[Exercise]: Without the pictures, extract every line from the start of the material to the line containing "scene.render.fps = FPS", both ends included.

── Source material

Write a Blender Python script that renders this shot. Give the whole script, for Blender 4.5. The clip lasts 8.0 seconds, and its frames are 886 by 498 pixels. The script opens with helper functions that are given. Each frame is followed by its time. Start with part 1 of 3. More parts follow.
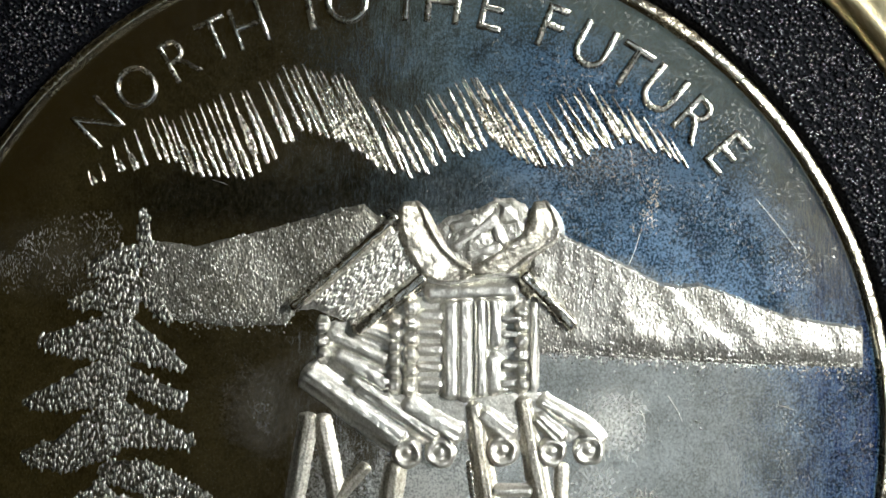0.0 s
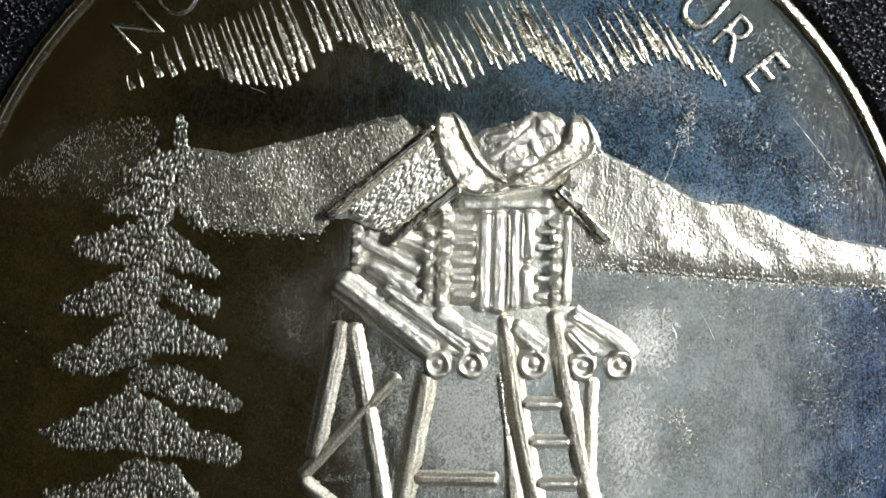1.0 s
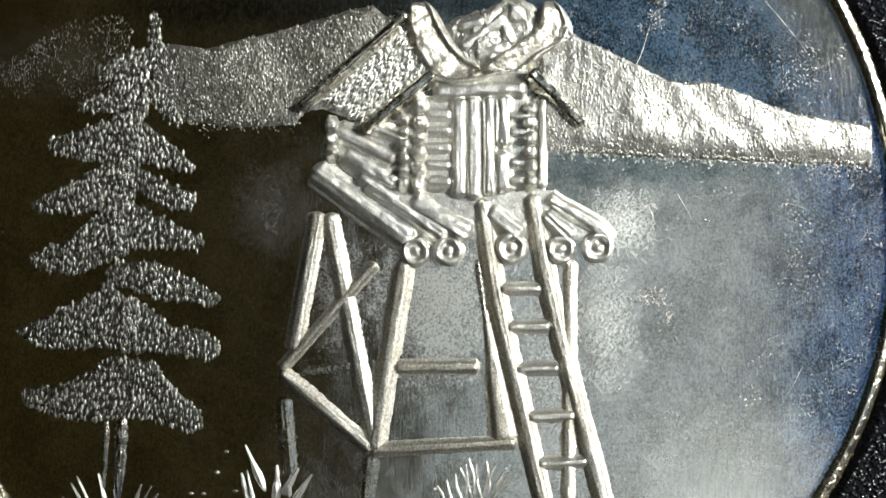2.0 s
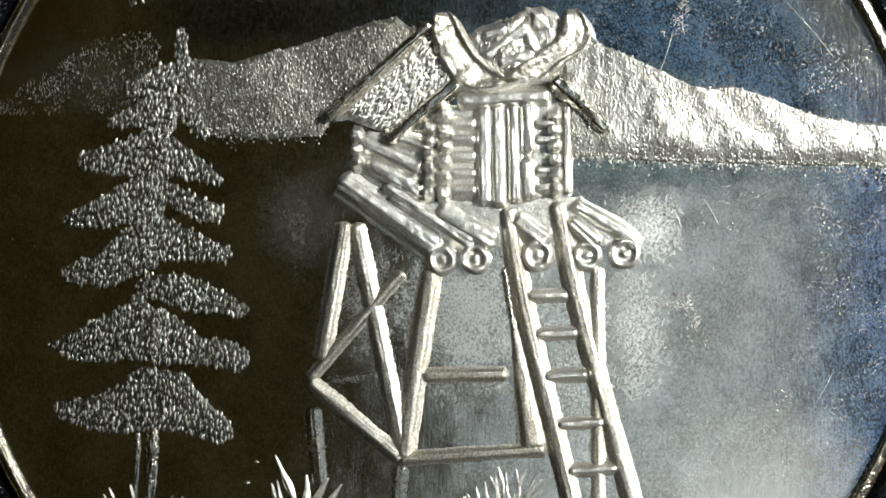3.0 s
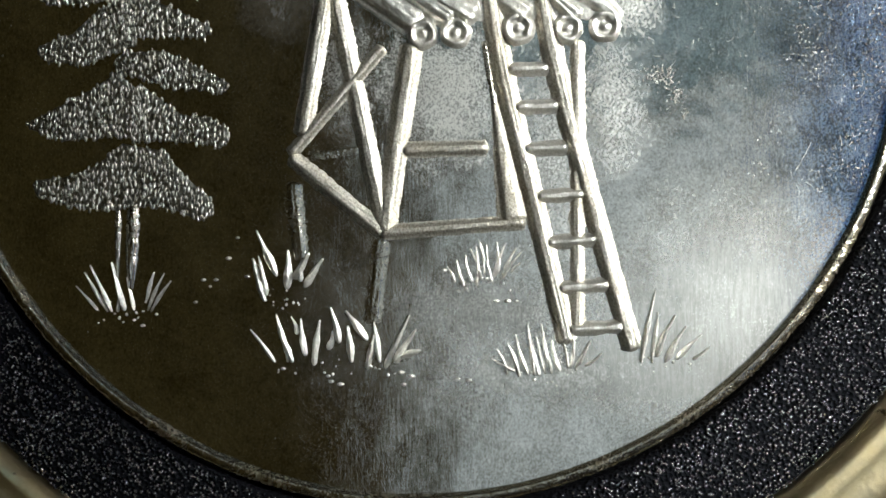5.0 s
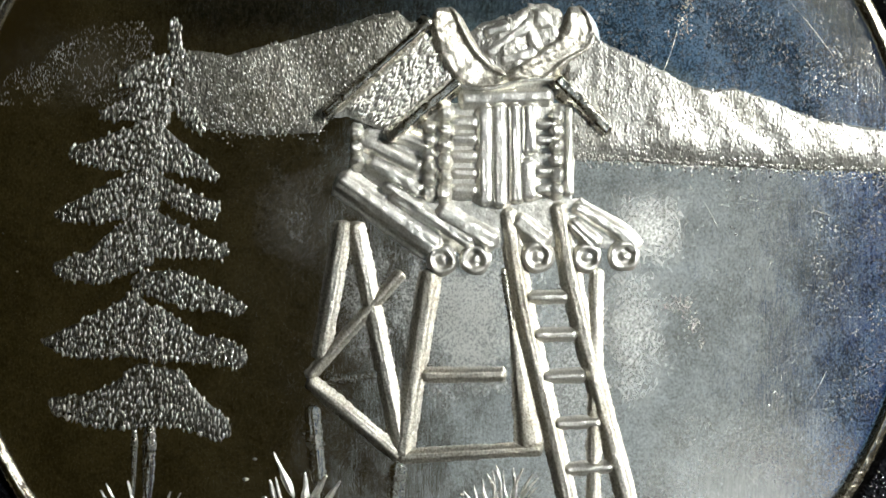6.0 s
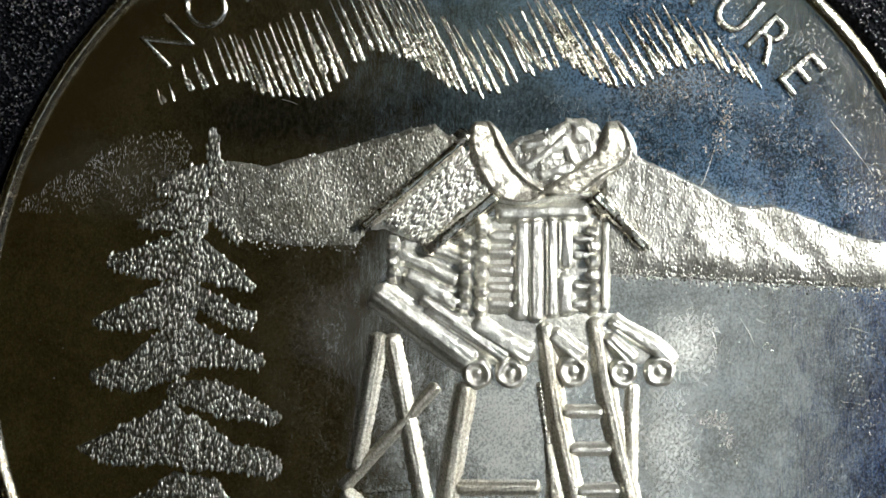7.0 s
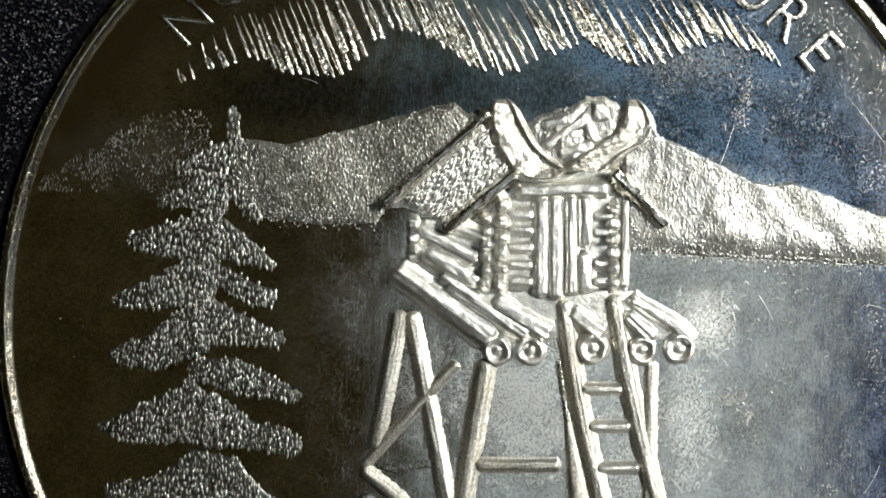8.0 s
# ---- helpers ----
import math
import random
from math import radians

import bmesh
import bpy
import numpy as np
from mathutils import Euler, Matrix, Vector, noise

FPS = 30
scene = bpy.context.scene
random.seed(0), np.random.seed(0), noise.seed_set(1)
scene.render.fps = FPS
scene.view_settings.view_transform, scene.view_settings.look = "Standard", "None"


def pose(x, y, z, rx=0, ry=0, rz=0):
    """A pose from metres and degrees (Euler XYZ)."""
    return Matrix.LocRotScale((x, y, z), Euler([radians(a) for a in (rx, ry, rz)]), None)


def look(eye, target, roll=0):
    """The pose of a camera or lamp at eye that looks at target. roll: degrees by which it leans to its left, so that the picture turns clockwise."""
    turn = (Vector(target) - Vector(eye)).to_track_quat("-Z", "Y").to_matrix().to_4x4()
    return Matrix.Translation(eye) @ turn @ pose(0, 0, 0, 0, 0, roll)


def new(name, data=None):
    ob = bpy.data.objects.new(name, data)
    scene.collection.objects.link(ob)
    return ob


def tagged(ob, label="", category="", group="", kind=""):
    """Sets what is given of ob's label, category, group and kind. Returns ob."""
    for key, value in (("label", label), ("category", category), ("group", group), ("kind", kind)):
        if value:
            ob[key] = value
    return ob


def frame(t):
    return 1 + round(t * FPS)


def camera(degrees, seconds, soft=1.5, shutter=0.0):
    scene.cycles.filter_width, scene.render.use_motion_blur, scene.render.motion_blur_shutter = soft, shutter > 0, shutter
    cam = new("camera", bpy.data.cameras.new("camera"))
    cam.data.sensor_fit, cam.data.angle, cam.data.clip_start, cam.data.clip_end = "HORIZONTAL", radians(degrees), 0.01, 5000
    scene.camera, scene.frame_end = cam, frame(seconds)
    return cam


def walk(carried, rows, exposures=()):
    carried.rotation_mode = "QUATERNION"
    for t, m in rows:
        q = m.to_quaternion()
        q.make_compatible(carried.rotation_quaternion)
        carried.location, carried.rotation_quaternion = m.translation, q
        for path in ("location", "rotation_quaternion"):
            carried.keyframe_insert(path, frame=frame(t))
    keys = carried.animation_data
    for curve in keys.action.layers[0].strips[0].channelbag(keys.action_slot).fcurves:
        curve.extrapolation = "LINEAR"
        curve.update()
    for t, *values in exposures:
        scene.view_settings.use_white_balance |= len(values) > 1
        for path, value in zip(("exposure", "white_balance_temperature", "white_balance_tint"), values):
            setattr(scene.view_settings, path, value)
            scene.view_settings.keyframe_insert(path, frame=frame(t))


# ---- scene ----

────

[Task answer]:
Write a Blender Python script that renders this shot. Give the whole script, for Blender 4.5. The clip lasts 8.0 seconds, and its frames are 886 by 498 pixels. The script opens with helper functions that are given. Each frame is followed by its time. Start with part 1 of 3. More parts follow.
0.0 s
1.0 s
2.0 s
3.0 s
5.0 s
6.0 s
7.0 s
8.0 s
# ---- helpers ----
import math
import random
from math import radians

import bmesh
import bpy
import numpy as np
from mathutils import Euler, Matrix, Vector, noise

FPS = 30
scene = bpy.context.scene
random.seed(0), np.random.seed(0), noise.seed_set(1)
scene.render.fps = FPS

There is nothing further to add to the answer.